Whether it’s Brussels sprouts or creamed spinach that you specialize in, you’re the chill one in the friend group. Confrontation is not your thing, so you selected an item you didn’t think anyone else would want to make, which maybe even means you got stuck cooking something random like creamed corn, but whatever, it’s all cool with you. Your idea of a solid Friday night is staying in, binge-watching the new season of Stranger Things, and maybe even partaking in some marijuana (with or without indulging intheadded benefits to your sex life), which may or may not be your secondary contribution to the evening.

Salad

You’re the cool, creative member of the group, which probably means you dress like a cross between an Instagram model and an elementary school art teacher, have a made-up seeming, jealousy-inducing job like DJ/model or the curator of a children’s museum, and are the subject of intense speculation from your friends on how it is you actually pay the rent. Your salad is based on something your lifestyle blogger acquaintance recently posted on Instagram, and, of course, the ingredients are entirely organic and the cheese cost more than most people’s entire dish.

Mac Cheese

You’re the nurturing type, often falling into the role of Group Mom (even if you’re also a mom to, like, real children).
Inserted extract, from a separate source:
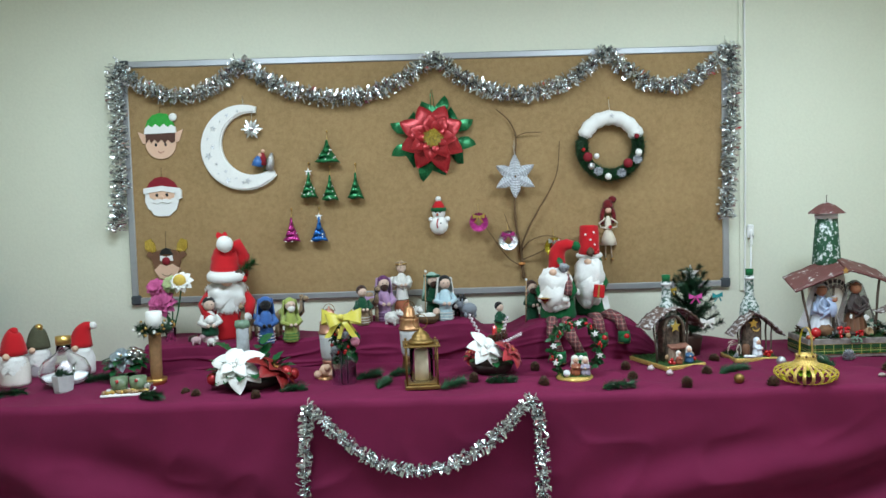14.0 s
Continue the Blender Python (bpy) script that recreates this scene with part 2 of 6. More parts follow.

When all your friends are too drunk to call an Uber, you take care of it. When Becca got cold feet before her wedding, you were the one who was summoned to comfort her. And you’re forever trying to feed everyone delicious, carb-laden goodness, even when it’s very much not in their diet plan. They’re looking too skinny these days anyway!

Cranberry Sauce

You’re an extroverted introvert who always thinks they want to be the center of attention – until all eyes are actually on you, and then you want to crawl into a hole and hibernate ’til spring. You’re also kind of lazy and not much of a “joiner” but don’t want to be seen as such, which is why you chose a dish that seems intimidating, but actually only takes, like, 20 minutes to make. Don’t worry, we won’t tell anyone.

Homemade Bread

You’re a bonafide badass who would probably be universally intimidating, if not for your goofy, disarming sense of humor. You wear vintage band tees, ride your bike everywhere, eat whatever you want but somehow have abs that rival J. Lo’s, and are one of the only people you know who genuinely like your job. But you’re also not above doing stuff like putting straws in your mouth and pretending you’re a walrus while at a fancy restaurant.

Pie

You’re a proper lady whose most prized possessions are the pearl necklace you received for your high school graduation and your great-grandmother’s apple pie recipe. You never swear, wouldn’t dream of sleeping with someone until at least the sixth date (and that means a real date, none of this “group hang” nonsense), and only own monogrammed towels. It’s quite possible you baked this pie while wearing heels and a customized apron, and that doesn’t even strike you as weird.

Sweet Potatoes

You’re still a child at heart and a mischevious, energetic one at that. While the rest of your friends have grown stressed-out and world-weary by the realities of adult life (you know, pesky things like money, family, and the stuff in the news), you manage to keep that child-like optimism. You’re either a kindergarten teacher, because of course you are, or you’ve inexplicably managed to spend the past two years backpacking around the world. Either way, you’ve got some great stories.

Mashed Potatoes

You’re one of the women people talk about when they talk about “having it all. ” You have the kind of high-powered job that requires you to wear heels on a daily basis (Louboutins, natch), but you still somehow manage to make dinner for your adorable kids and gorgeous spouse every evening. You have a ton of friends, attend stuff like gallery openings and charity events on the regular, and never have visible roots. Oh, and you washed, cut, and mashed every one of these potatoes with your own bare hands, thank you very much.

Wine

You’re either the richest member of your group or the biggest mess, with the difference depending on whether you opted for a full case (you’re a doctor or a lawyer or the founder of a successful start-up who makes more in a month than some of your pals do in a year), or a single bottle (you woke up late with an unspeakable hangover and figured you’d catch less flak for showing up with nothing but a $9 Merlot you picked up on the way than for ditching the event altogether). Either way, people appreciate wine way more than is ever acknowledged, especially when the group has been through seven bottles and dinner hasn’t even been served yet.